Als wichtigstes Indiz wertete die Richterin die Videosequenzen, die auf den Handys von Sebastian C. und Pardis F. gefunden wurden. Elf Filme, mehr als zehn Minuten lang. Sie müsse der Staatsanwältin recht geben, sagte die Richterin: „Was die Beweislage betrifft, ist das ein absoluter Glücksfall.“ Gezeigt wurde dort „eine ganz andere Situation als eine Vergewaltigung“. Die Männer seien zwar „wenig würdevoll“ mit Frau Lohfink umgegangen. Und sie hätten sich „eindeutig schäbig verhalten, als sie die Situation ohne das Einverständnis von Frau Lohfink filmten“. Es sei jedoch „in keiner Sequenz zu erkennen, dass die Männer Sex erzwingen“, so die Richterin. „Es gab kein Abwehrverhalten. Frau Lohfink tanzt, knutscht, lächelt sogar in die Kamera.“ Widerlegt wurde nach Meinung der Richterin auch Lohfinks Behauptung, sie sei mit K.-o.-Tropfen wehrlos gemacht worden. Ebner stützte sich dabei auf ein Gutachten des Toxikologen Torsten Binschek-Domaß, das dieser vor der Urteilsverkündung vortrug.

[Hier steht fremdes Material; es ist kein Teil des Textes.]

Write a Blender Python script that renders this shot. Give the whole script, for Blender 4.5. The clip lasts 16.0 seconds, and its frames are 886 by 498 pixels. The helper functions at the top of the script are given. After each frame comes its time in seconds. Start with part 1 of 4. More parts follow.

Am Ende ihrer Urteilsbegründung wandte sich Richterin Ebner, ohne seinen Namen zu nennen, an Verteidiger Benecken: Dieses Verfahren sei von einigen Verfahrensbeteiligten „in außergewöhnlicher Art und Weise“ missbraucht worden. Es sei keineswegs das Verfahren, dass eine Verschärfung des Sexualstrafrechts in die Wege geleitet habe, so wie es Benecken behauptet hatte. Eine Kritik der Richterin ging aber auch unmissverständlich in Richtung von Bundesfamilienministerin Manuela Schwesig und des Bundesjustizministers Heiko Maas (beide SPD), die in Stellungnahmen für Lohfink im Rahmen der „Nein ist Nein“-Debatte zumindest indirekt Partei ergriffen hatten. Da hätten sich „Personen zu einem laufenden Verfahren geäußert, ohne auch nur die Akten zu kennen“, so die Richterin. „Das widerspricht den Grundsätzen des Rechtsstaatsprinzips.

Lohfinks Anwalt Benecken kündigte an, in Berufung gehen zu wollen. Er sagte nach der Urteilsverkündung dass er sich „Sorgen um Frauen“ mache, die eine Vergewaltigung anzeigen wollten.